* Exercise prompt *
Beginning with the line that contains "# ---- helpers" and ending with the line that contains "return 1 + round(t * FPS)", reproduce each line exactly; include both and add nothing.

-- START OF Supplied data --

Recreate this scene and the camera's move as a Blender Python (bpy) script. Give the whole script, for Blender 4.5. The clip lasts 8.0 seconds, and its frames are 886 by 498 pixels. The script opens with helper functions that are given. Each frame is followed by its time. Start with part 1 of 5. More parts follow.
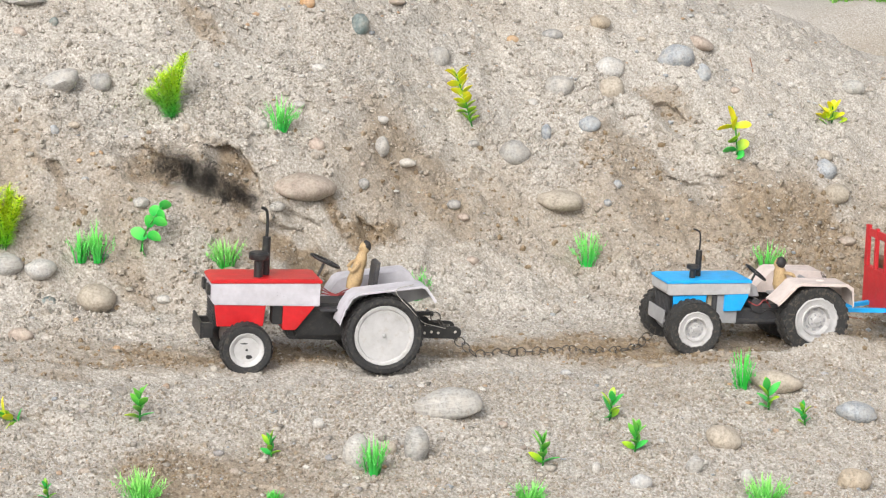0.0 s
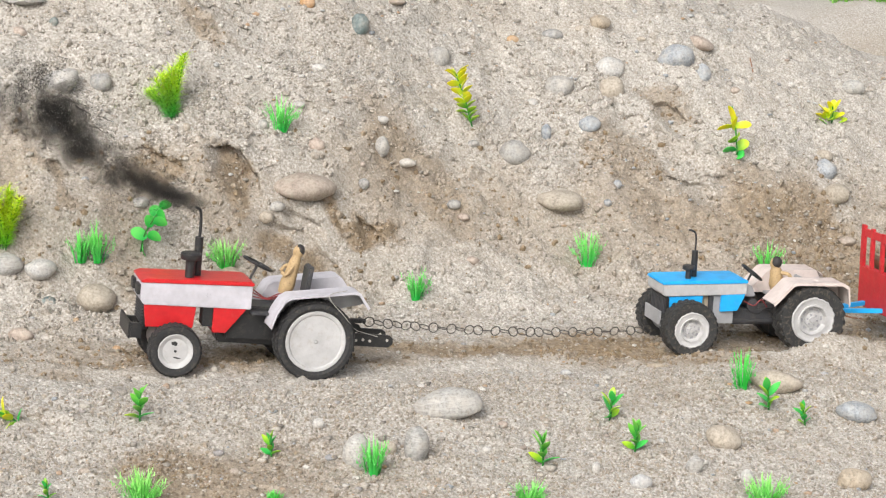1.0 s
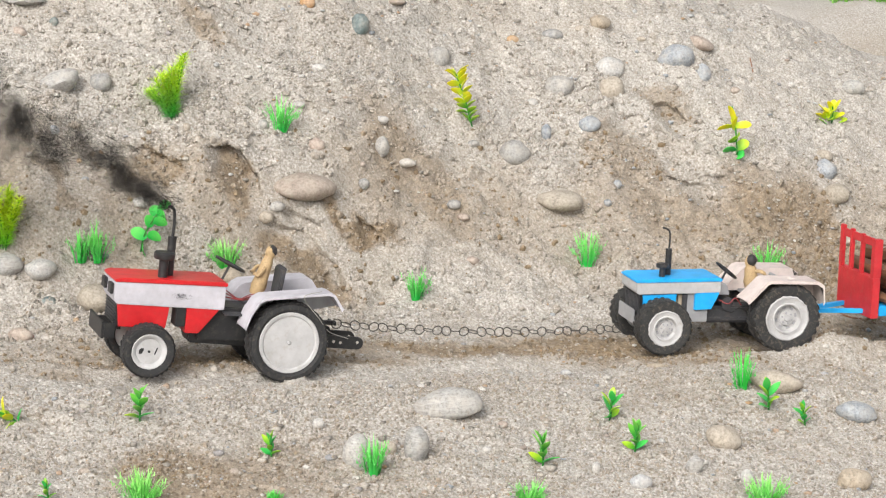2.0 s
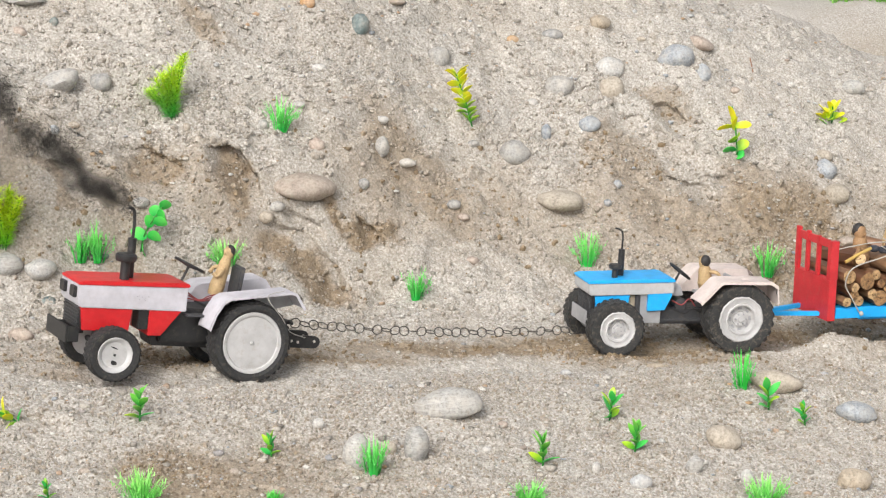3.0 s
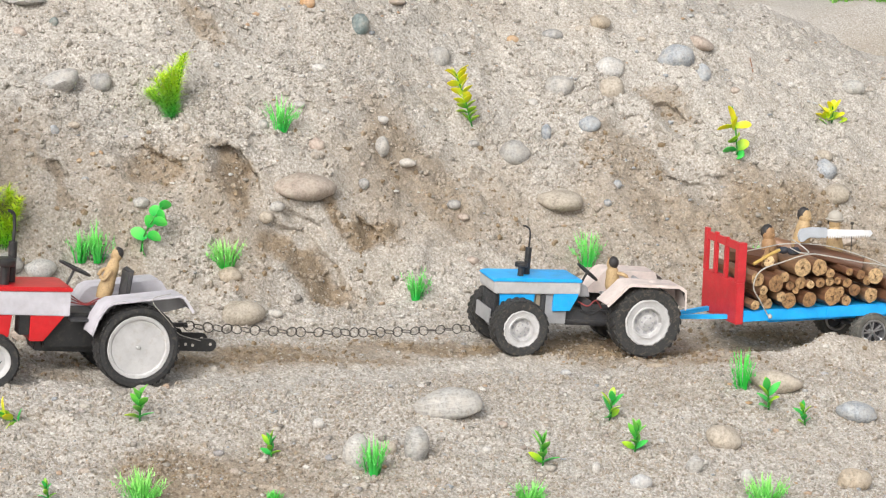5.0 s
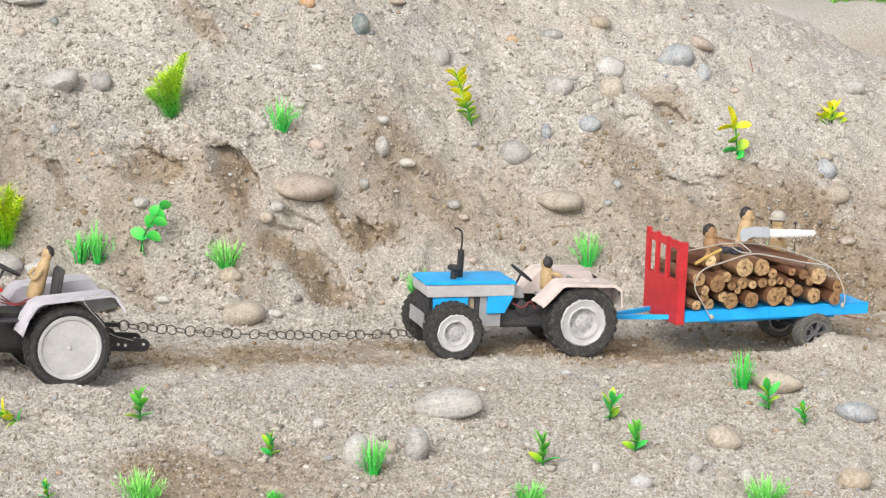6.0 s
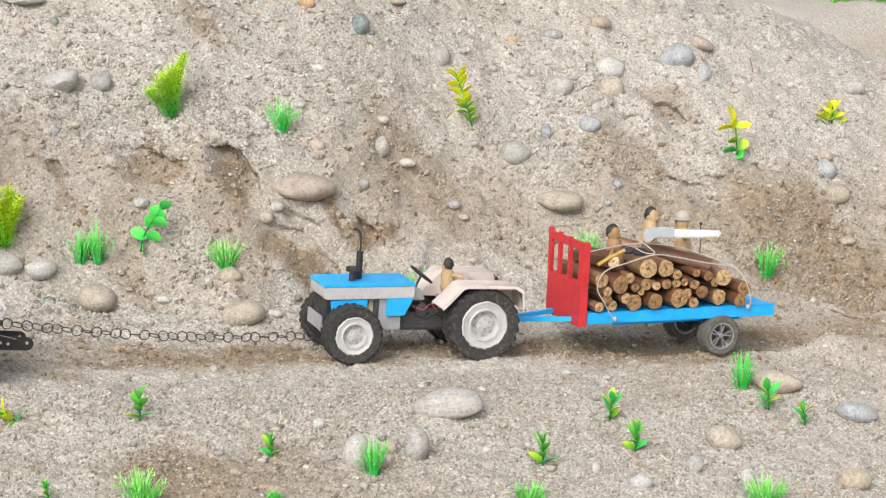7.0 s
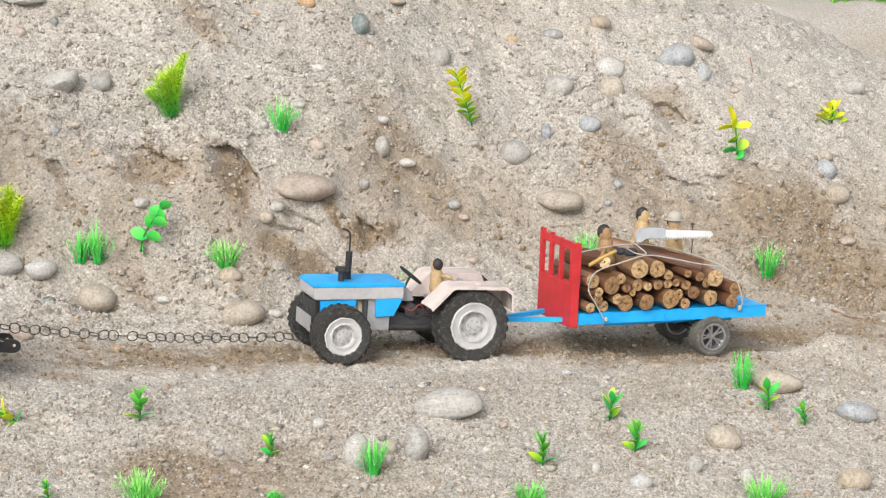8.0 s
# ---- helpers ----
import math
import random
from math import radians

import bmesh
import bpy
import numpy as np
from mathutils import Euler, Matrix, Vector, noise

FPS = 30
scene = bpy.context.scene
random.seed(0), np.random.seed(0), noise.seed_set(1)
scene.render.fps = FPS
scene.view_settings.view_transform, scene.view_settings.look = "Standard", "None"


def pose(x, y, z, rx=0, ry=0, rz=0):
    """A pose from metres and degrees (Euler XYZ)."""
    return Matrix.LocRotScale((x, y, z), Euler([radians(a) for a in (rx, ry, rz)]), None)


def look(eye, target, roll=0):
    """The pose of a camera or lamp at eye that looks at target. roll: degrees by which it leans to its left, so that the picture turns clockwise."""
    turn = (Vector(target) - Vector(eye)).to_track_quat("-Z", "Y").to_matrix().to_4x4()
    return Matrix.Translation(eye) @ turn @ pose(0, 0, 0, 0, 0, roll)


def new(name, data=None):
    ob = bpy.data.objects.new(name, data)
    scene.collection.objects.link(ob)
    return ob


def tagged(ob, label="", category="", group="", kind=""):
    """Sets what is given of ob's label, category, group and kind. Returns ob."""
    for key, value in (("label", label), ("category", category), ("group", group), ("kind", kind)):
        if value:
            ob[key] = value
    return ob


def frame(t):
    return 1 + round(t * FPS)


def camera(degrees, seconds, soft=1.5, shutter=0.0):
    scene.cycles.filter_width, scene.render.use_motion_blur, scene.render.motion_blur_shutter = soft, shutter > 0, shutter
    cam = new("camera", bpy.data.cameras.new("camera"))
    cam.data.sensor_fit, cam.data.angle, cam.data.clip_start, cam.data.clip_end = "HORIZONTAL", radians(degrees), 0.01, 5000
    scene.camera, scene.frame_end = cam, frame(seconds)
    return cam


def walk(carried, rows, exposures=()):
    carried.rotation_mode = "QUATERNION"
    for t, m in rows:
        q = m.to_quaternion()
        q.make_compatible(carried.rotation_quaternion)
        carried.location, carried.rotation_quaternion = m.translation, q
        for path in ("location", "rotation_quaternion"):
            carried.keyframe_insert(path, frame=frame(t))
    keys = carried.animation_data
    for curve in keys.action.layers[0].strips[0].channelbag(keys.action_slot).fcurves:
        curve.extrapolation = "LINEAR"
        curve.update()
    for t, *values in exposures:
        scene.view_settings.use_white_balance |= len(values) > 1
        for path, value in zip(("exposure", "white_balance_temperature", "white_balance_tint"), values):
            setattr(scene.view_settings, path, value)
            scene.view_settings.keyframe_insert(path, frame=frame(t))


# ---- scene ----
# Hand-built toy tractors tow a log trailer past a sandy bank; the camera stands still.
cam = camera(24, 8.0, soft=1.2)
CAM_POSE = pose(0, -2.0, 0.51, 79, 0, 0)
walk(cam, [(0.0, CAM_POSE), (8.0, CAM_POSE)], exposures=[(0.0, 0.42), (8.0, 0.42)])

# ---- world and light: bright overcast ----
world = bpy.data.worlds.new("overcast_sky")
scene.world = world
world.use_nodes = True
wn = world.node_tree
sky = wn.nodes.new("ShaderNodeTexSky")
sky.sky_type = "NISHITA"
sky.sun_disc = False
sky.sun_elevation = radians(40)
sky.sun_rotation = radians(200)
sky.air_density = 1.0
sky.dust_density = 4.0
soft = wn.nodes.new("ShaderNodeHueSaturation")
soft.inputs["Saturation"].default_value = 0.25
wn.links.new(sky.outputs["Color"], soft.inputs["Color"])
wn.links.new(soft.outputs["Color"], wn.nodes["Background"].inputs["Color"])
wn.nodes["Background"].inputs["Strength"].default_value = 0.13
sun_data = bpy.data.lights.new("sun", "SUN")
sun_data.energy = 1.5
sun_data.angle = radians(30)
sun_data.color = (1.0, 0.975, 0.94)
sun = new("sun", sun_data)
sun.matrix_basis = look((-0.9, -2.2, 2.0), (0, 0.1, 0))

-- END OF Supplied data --
-- START OF Supplied data --

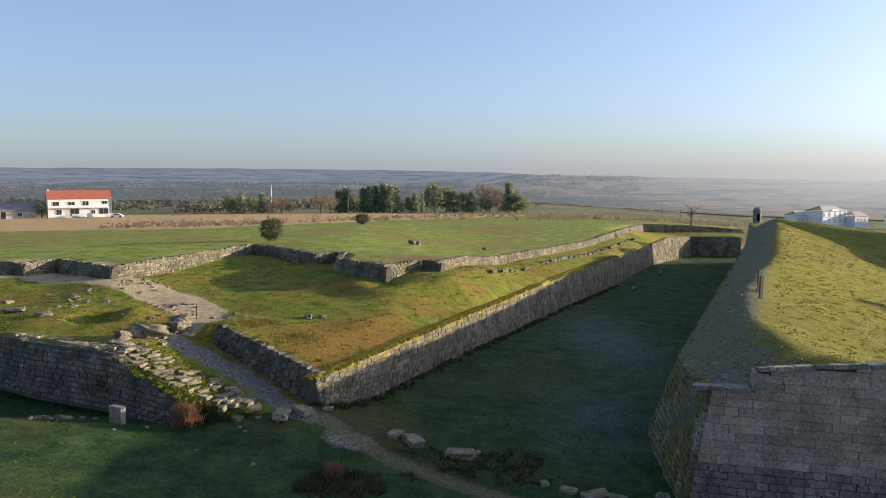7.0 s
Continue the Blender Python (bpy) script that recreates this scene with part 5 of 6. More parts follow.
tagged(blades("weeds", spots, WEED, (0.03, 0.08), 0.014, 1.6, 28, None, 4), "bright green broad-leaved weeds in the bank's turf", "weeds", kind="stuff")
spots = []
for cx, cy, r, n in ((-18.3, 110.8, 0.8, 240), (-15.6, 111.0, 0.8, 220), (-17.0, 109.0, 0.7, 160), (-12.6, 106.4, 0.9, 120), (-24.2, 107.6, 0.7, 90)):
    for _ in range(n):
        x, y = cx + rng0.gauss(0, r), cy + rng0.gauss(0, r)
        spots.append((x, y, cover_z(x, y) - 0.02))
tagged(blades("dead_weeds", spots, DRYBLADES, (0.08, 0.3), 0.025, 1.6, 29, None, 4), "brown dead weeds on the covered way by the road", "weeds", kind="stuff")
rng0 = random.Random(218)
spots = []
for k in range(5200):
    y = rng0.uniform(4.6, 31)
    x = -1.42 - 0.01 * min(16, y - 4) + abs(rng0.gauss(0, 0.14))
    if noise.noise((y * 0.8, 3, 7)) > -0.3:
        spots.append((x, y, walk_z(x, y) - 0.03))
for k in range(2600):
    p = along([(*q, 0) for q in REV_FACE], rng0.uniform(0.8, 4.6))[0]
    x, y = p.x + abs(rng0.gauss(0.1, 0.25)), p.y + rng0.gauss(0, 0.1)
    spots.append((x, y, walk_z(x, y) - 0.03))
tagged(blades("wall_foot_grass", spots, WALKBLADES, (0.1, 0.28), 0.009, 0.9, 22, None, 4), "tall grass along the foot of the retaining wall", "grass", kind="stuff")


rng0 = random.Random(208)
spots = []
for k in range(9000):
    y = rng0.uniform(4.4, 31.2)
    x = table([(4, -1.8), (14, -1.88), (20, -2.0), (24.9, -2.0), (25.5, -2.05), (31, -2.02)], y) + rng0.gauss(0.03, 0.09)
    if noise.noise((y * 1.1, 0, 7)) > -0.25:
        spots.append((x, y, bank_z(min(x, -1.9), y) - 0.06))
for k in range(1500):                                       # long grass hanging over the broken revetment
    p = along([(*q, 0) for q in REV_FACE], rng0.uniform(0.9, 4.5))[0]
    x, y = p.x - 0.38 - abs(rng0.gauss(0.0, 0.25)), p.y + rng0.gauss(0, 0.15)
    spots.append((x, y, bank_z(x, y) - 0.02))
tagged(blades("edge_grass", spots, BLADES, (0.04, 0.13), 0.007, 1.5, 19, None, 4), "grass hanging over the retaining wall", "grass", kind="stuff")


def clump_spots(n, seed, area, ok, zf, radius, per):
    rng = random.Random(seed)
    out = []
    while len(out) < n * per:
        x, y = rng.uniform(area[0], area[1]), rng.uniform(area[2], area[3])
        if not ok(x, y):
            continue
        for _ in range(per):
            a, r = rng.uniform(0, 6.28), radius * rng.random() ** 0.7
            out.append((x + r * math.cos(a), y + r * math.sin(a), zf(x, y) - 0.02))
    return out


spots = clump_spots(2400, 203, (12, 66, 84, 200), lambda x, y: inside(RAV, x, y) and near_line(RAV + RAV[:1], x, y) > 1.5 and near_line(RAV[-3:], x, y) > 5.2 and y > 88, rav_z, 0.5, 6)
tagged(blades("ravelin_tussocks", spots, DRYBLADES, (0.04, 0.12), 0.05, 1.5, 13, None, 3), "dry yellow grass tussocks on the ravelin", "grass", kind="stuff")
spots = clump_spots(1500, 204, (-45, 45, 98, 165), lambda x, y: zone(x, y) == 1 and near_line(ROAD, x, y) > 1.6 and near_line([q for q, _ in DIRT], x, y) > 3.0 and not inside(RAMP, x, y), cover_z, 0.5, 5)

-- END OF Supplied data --

* Result *
# ---- helpers ----
import math
import random
from math import radians

import bmesh
import bpy
import numpy as np
from mathutils import Euler, Matrix, Vector, noise

FPS = 30
scene = bpy.context.scene
random.seed(0), np.random.seed(0), noise.seed_set(1)
scene.render.fps = FPS
scene.view_settings.view_transform, scene.view_settings.look = "Standard", "None"


def pose(x, y, z, rx=0, ry=0, rz=0):
    """A pose from metres and degrees (Euler XYZ)."""
    return Matrix.LocRotScale((x, y, z), Euler([radians(a) for a in (rx, ry, rz)]), None)


def look(eye, target, roll=0):
    """The pose of a camera or lamp at eye that looks at target. roll: degrees by which it leans to its left, so that the picture turns clockwise."""
    turn = (Vector(target) - Vector(eye)).to_track_quat("-Z", "Y").to_matrix().to_4x4()
    return Matrix.Translation(eye) @ turn @ pose(0, 0, 0, 0, 0, roll)


def new(name, data=None):
    ob = bpy.data.objects.new(name, data)
    scene.collection.objects.link(ob)
    return ob


def tagged(ob, label="", category="", group="", kind=""):
    """Sets what is given of ob's label, category, group and kind. Returns ob."""
    for key, value in (("label", label), ("category", category), ("group", group), ("kind", kind)):
        if value:
            ob[key] = value
    return ob


def frame(t):
    return 1 + round(t * FPS)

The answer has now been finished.